Rumiando mientras cargaba una bolsa de trastos pensé que una buenísima orden cruel sería decir: Vaya usted a barrer el desierto y no regrese hasta dejarlo limpio de arena. O, en su versión nacional: Andate a la mierda o a barrer el salar de Uyuni, tú escoges. Variantes pueden ser mandar a barrer la playa o el altiplano; igual que mandar a ver si está lloviendo en la esquina.

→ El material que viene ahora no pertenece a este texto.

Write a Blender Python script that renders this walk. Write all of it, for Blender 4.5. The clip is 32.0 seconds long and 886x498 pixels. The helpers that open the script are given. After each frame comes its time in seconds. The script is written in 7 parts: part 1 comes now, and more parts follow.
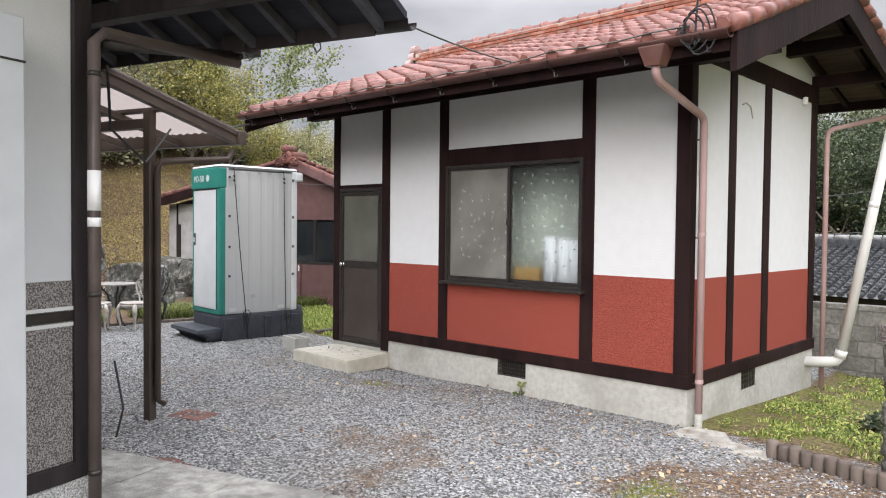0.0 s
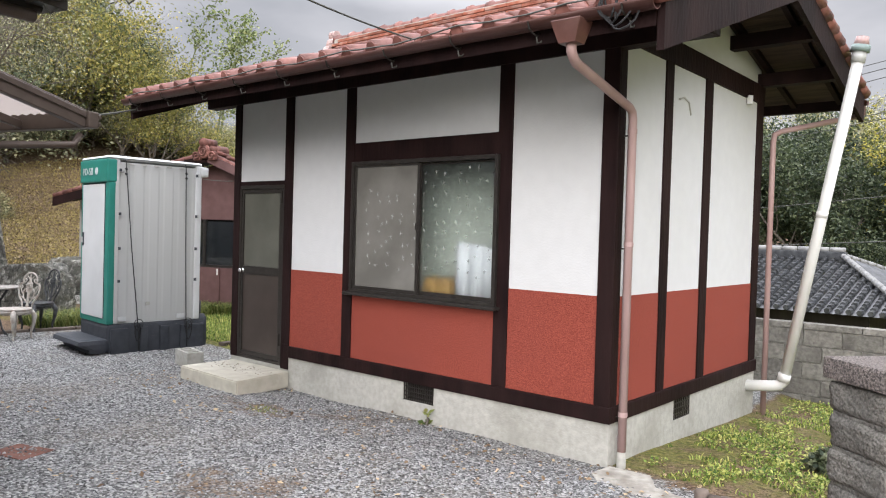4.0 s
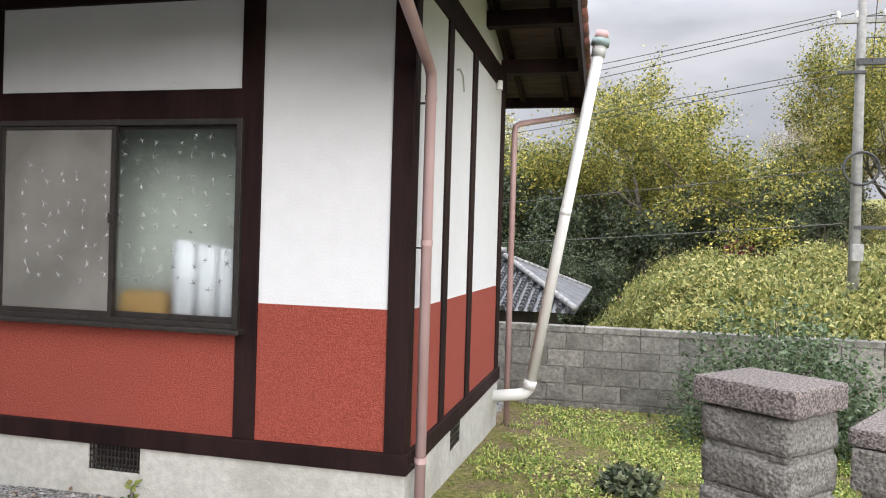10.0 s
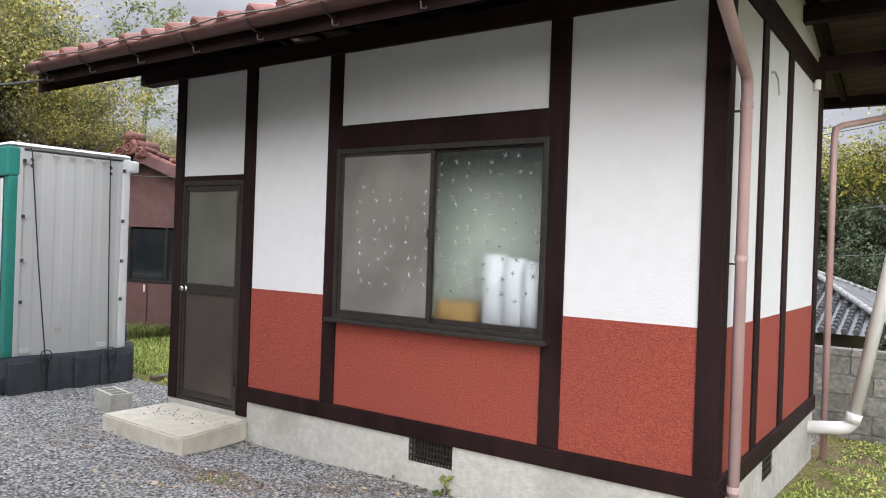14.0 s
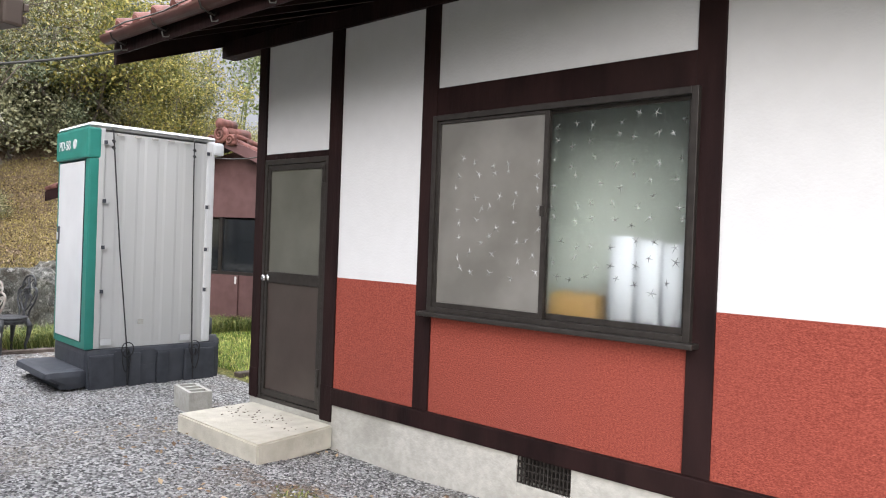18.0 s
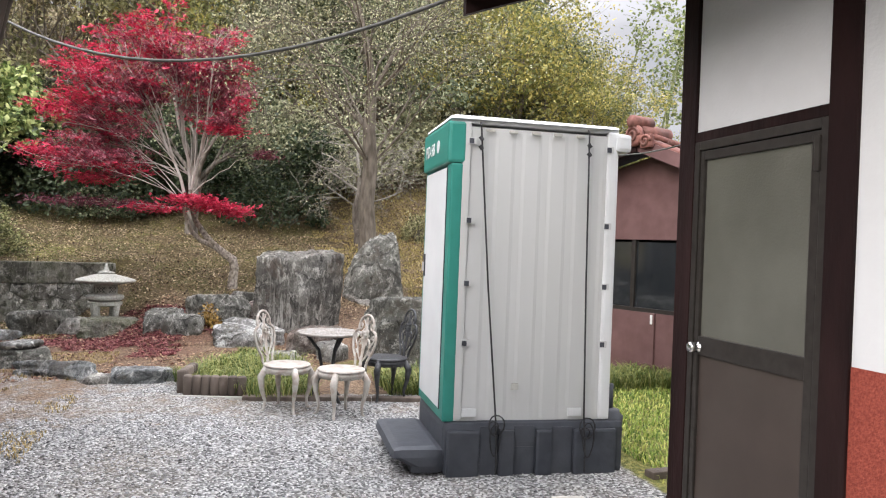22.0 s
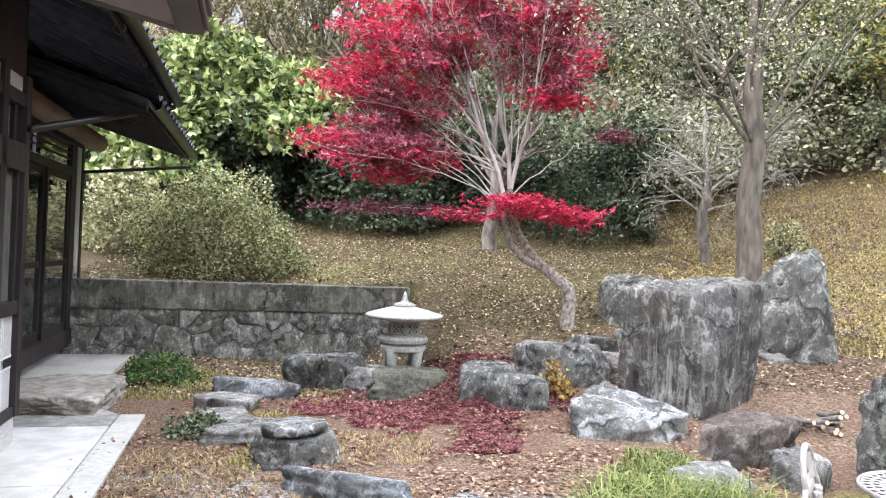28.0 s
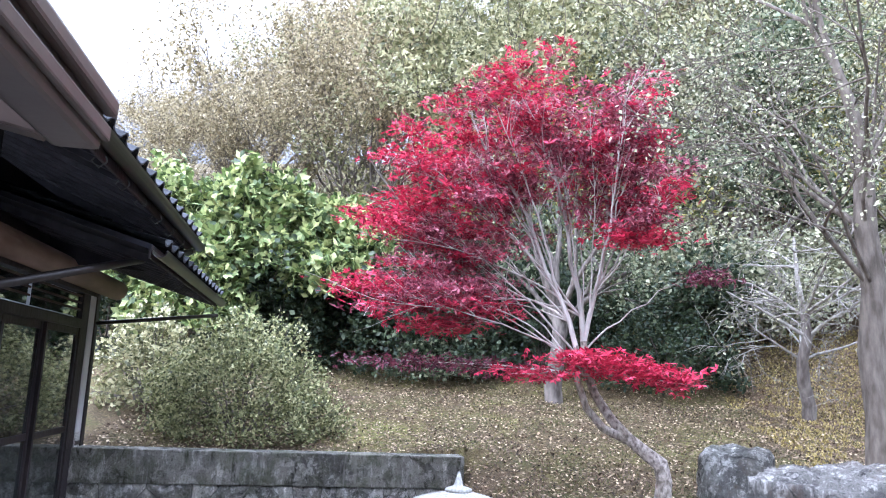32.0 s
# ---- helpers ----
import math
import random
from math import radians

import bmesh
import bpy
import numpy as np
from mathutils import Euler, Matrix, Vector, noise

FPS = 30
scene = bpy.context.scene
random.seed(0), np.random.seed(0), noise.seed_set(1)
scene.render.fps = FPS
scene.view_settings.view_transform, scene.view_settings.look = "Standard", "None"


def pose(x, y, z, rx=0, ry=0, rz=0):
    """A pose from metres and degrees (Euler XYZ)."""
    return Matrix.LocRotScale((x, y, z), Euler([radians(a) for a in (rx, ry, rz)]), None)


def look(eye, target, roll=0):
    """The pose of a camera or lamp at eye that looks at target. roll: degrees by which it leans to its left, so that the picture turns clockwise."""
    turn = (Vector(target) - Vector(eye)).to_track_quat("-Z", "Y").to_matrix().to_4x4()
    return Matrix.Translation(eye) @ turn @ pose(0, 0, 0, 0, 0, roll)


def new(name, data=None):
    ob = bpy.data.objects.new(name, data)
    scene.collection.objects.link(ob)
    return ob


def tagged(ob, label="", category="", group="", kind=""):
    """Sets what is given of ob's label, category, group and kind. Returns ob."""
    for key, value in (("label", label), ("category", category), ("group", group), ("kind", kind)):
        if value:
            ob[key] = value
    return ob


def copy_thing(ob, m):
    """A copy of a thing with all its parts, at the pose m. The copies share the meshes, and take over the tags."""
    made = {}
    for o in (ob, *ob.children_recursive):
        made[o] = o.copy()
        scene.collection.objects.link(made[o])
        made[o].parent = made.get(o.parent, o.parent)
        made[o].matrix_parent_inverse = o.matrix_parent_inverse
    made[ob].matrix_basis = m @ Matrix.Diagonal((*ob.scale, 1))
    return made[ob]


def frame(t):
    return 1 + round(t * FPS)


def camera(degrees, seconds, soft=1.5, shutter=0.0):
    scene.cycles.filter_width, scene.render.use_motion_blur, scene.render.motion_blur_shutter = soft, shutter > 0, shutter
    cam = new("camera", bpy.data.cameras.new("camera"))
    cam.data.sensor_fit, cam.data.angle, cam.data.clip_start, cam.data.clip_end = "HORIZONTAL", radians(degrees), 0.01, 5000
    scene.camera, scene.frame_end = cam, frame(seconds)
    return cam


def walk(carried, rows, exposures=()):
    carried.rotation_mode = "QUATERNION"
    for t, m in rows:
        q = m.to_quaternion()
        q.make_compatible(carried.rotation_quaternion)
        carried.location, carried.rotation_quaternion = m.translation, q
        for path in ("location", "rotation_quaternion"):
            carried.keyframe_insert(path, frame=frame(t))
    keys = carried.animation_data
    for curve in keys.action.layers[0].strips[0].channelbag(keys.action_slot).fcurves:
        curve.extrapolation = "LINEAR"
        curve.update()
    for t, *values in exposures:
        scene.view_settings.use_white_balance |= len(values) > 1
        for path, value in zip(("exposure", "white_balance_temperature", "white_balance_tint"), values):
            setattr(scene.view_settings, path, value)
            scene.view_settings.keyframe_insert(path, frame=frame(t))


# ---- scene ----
cam = camera(61.7, 32.0, 1.1)
PATH = [
    (0, (-0.228, 0.034, 1.552), (-1.604, 1.484, 1.495), 0.6),
    (0.5, (-0.237, 0.308, 1.557), (-1.519, 1.842, 1.495), 0.8),
    (1, (-0.317, 0.578, 1.559), (-1.542, 2.158, 1.503), 1.0),
    (1.5, (-0.331, 0.777, 1.569), (-1.526, 2.38, 1.515), 1.1),
    (2, (-0.295, 0.937, 1.552), (-1.49, 2.541, 1.503), 1.1),
    (2.5, (-0.312, 0.943, 1.564), (-1.529, 2.53, 1.526), 1.3),
    (3, (-0.321, 0.931, 1.581), (-1.567, 2.496, 1.544), 1.4),
    (3.5, (-0.35, 0.962, 1.579), (-1.632, 2.497, 1.538), 1.5),
    (5.5, (-1.164, 1.452, 1.546), (-2.469, 2.967, 1.498), 1.8),
    (6, (-1.406, 1.59, 1.561), (-2.629, 3.172, 1.519), 1.8),
    (6.5, (-1.581, 1.695, 1.554), (-2.681, 3.365, 1.519), 1.8),
    (7, (-1.699, 1.827, 1.518), (-2.652, 3.584, 1.491), 1.7),
    (7.5, (-1.767, 1.889, 1.514), (-2.585, 3.714, 1.492), 1.6),
    (8, (-1.776, 1.889, 1.536), (-2.473, 3.763, 1.519), 1.6),
    (8.5, (-1.805, 1.913, 1.53), (-2.408, 3.819, 1.516), 1.6),
    (9, (-1.83, 1.913, 1.527), (-2.368, 3.839, 1.516), 1.6),
    (9.5, (-1.823, 1.921, 1.535), (-2.319, 3.859, 1.52), 1.7),
    (10, (-1.835, 1.932, 1.515), (-2.302, 3.877, 1.502), 1.7),
    (10.5, (-1.834, 1.946, 1.505), (-2.281, 3.895, 1.492), 1.7),
    (11, (-1.836, 1.95, 1.498), (-2.281, 3.9, 1.485), 1.8),
    (11.5, (-1.853, 1.935, 1.499), (-2.335, 3.876, 1.484), 1.9),
    (12, (-1.912, 1.89, 1.504), (-2.482, 3.806, 1.496), 2.0),
    (12.5, (-1.968, 1.848, 1.53), (-2.679, 3.717, 1.522), 2.1),
    (13, (-1.973, 1.837, 1.522), (-2.848, 3.635, 1.517), 2.1),
    (13.5, (-1.966, 1.839, 1.525), (-2.991, 3.556, 1.518), 2.1),
    (14, (-1.955, 1.833, 1.523), (-3.096, 3.476, 1.519), 2.0),
    (14.5, (-1.944, 1.824, 1.521), (-3.162, 3.411, 1.518), 2.0),
    (15, (-1.956, 1.817, 1.517), (-3.22, 3.367, 1.516), 2.0),
    (15.5, (-1.968, 1.826, 1.514), (-3.258, 3.354, 1.514), 2.1),
    (17.5, (-2.329, 2.144, 1.442), (-3.653, 3.643, 1.43), 2.2),
    (18, (-2.512, 2.424, 1.423), (-3.85, 3.911, 1.404), 2.1),
    (18.5, (-2.786, 2.665, 1.397), (-4.16, 4.118, 1.375), 2.0),
    (19, (-3.085, 2.869, 1.413), (-4.511, 4.271, 1.387), 2.0),
    (19.5, (-3.376, 3.133, 1.421), (-4.886, 4.445, 1.394), 2.0),
    (20, (-3.655, 3.325, 1.453), (-5.263, 4.513, 1.421), 1.9),
    (20.5, (-3.97, 3.501, 1.471), (-5.682, 4.535, 1.445), 2.0),
    (21, (-4.226, 3.734, 1.473), (-6.029, 4.6, 1.449), 2.0),
    (21.5, (-4.398, 3.845, 1.472), (-6.269, 4.551, 1.455), 2.1),
    (22, (-4.586, 3.812, 1.496), (-6.506, 4.371, 1.491), 2.2),
    (22.5, (-4.689, 3.826, 1.497), (-6.643, 4.251, 1.499), 2.2),
    (23, (-4.731, 3.895, 1.505), (-6.709, 4.194, 1.51), 2.1),
    (23.5, (-4.797, 3.937, 1.481), (-6.789, 4.114, 1.489), 2.2),
    (24, (-5.01, 3.93, 1.445), (-7.009, 4.002, 1.452), 2.3),
    (24.5, (-5.413, 3.862, 1.421), (-7.413, 3.857, 1.423), 2.3),
    (26.5, (-7.405, 3.338, 1.51), (-9.404, 3.314, 1.498), 2.46),
    (27, (-7.803, 3.144, 1.536), (-9.803, 3.119, 1.528), 2.46),
    (27.5, (-8.209, 3.01, 1.524), (-10.208, 2.956, 1.521), 2.45),
    (28, (-8.596, 2.921, 1.531), (-10.593, 2.815, 1.533), 2.42),
    (28.5, (-8.926, 2.843, 1.552), (-10.919, 2.671, 1.562), 2.40),
    (29, (-9.195, 2.786, 1.591), (-11.181, 2.55, 1.607), 2.38),
    (29.5, (-9.443, 2.803, 1.614), (-11.421, 2.513, 1.643), 2.36),
    (30, (-9.636, 2.776, 1.667), (-11.608, 2.45, 1.72), 2.41),
    (30.5, (-9.806, 2.741, 1.743), (-11.774, 2.402, 1.849), 2.43),
    (31, (-9.857, 2.739, 1.788), (-11.822, 2.415, 1.972), 2.48),
    (31.5, (-9.875, 2.741, 1.824), (-11.835, 2.452, 2.094), 2.38),
    (32, (-9.87, 2.76, 1.836), (-11.822, 2.506, 2.185), 2.36),
]
walk(cam, [(t, look(eye, target, roll)) for t, eye, target, roll in PATH], [(0, 1.56, 6400, 14), (6, 1.58, 6400, 14), (10, 1.62, 6350, 14), (15, 1.6, 6300, 14), (19, 1.9, 6450, 15), (22, 1.92, 6550, 15), (24, 1.98, 6500, 15), (28, 2.5, 6000, 15), (30, 2.68, 5750, 16), (31, 2.68, 5500, 18), (32, 2.6, 5200, 20)])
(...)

De madrugada, cuando me levanto, disfruto del dolorcillo en los músculos y en la planta de los pies, acaso porque me remiten a mi forma preferida de tortura: cargar bolsas y trasladarme de domicilio. Los ricos jamás hacen un esfuerzo útil, pero abundan en esfuerzos inútiles. No levantan pesos sino pesas; no caminan, hacen footing; no corren, hacen jogging; no traspiran si no hacen deporte; y, cumplido el esfuerzo inútil, se duchan, visten bien, calzan zapatos que sólo pisan aceleradores o alfombras y evitan caminar usando coches propios, taxis, de ninguna manera transportes colectivos como no sean aviones. Leí alguna vez que sólo los pobres exhiben sus miserias en los traslados. Yo me complazco en interceptar la mirada burlona de los vecinos. ¿Por qué lleva sus cosas como una hormiga? ¿Por tacaño? ¿No le alcanza para contratar un servicio de traslados? ¿Qué lleva en esas bolsas horribles? ¿Por qué carga tantas bolsas? ¿Por qué no suena lo que lleva en su interior?